● **Problem to work on**
Copy out every line that contains "with".

(Extracted data entries)
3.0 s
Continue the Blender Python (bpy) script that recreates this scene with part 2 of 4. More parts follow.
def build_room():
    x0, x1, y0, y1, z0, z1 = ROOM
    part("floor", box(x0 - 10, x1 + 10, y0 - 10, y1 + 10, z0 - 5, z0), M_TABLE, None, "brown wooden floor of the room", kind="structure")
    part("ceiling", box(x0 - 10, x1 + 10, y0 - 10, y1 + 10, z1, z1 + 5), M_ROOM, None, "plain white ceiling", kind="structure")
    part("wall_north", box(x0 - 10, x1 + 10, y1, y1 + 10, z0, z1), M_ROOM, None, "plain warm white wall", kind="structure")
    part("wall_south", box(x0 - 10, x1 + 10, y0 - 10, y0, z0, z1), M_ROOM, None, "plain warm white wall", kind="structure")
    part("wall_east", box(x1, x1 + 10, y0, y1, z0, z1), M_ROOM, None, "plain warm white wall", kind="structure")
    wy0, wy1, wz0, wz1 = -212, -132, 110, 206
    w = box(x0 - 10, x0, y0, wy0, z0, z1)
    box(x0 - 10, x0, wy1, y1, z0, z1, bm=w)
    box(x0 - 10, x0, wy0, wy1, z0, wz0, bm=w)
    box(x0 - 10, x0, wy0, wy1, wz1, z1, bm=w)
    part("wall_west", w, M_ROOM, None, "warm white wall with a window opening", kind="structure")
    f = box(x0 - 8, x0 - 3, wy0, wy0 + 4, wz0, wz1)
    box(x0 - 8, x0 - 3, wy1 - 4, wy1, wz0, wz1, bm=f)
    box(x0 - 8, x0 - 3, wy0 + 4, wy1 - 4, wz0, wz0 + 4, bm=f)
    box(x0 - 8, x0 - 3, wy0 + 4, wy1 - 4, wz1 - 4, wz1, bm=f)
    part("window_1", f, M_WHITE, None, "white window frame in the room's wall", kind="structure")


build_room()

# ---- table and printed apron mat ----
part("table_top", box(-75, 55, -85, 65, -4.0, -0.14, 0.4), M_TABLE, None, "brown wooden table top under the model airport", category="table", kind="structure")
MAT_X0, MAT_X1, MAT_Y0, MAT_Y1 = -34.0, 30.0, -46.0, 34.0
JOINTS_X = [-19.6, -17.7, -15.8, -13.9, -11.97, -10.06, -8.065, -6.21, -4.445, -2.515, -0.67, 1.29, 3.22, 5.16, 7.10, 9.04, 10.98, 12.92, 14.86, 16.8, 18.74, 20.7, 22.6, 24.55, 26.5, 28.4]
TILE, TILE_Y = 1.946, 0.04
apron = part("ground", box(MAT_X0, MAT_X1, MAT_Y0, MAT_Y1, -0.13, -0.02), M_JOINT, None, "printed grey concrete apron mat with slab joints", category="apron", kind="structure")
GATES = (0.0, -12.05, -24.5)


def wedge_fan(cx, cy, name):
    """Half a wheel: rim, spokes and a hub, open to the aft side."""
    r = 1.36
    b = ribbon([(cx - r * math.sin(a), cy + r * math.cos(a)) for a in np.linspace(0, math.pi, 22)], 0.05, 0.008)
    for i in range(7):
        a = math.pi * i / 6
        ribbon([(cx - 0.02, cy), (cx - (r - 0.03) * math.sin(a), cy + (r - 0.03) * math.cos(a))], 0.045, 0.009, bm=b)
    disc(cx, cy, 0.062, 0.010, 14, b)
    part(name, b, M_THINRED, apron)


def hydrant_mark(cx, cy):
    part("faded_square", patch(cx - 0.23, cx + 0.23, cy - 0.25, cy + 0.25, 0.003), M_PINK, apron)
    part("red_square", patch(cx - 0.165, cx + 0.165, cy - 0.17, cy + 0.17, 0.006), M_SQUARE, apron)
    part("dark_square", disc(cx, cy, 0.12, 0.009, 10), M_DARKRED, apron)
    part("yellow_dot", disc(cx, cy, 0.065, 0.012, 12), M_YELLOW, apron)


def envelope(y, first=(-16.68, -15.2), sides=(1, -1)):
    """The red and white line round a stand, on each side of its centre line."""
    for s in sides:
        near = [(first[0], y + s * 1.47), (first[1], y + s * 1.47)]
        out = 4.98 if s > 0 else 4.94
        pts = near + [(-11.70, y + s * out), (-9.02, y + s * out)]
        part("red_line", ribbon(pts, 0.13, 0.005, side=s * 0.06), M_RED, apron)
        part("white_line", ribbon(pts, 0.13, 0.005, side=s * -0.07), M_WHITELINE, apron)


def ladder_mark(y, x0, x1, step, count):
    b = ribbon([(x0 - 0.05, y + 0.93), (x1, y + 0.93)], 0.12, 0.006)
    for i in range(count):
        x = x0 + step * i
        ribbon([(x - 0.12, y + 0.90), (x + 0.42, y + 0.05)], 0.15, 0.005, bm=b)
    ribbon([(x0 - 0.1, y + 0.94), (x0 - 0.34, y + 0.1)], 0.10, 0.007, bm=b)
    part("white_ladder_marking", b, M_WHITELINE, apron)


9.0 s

● **Response to this task**
Continue the Blender Python (bpy) script that recreates this scene with part 2 of 4. More parts follow.
    part("wall_west", w, M_ROOM, None, "warm white wall with a window opening", kind="structure")
apron = part("ground", box(MAT_X0, MAT_X1, MAT_Y0, MAT_Y1, -0.13, -0.02), M_JOINT, None, "printed grey concrete apron mat with slab joints", category="apron", kind="structure")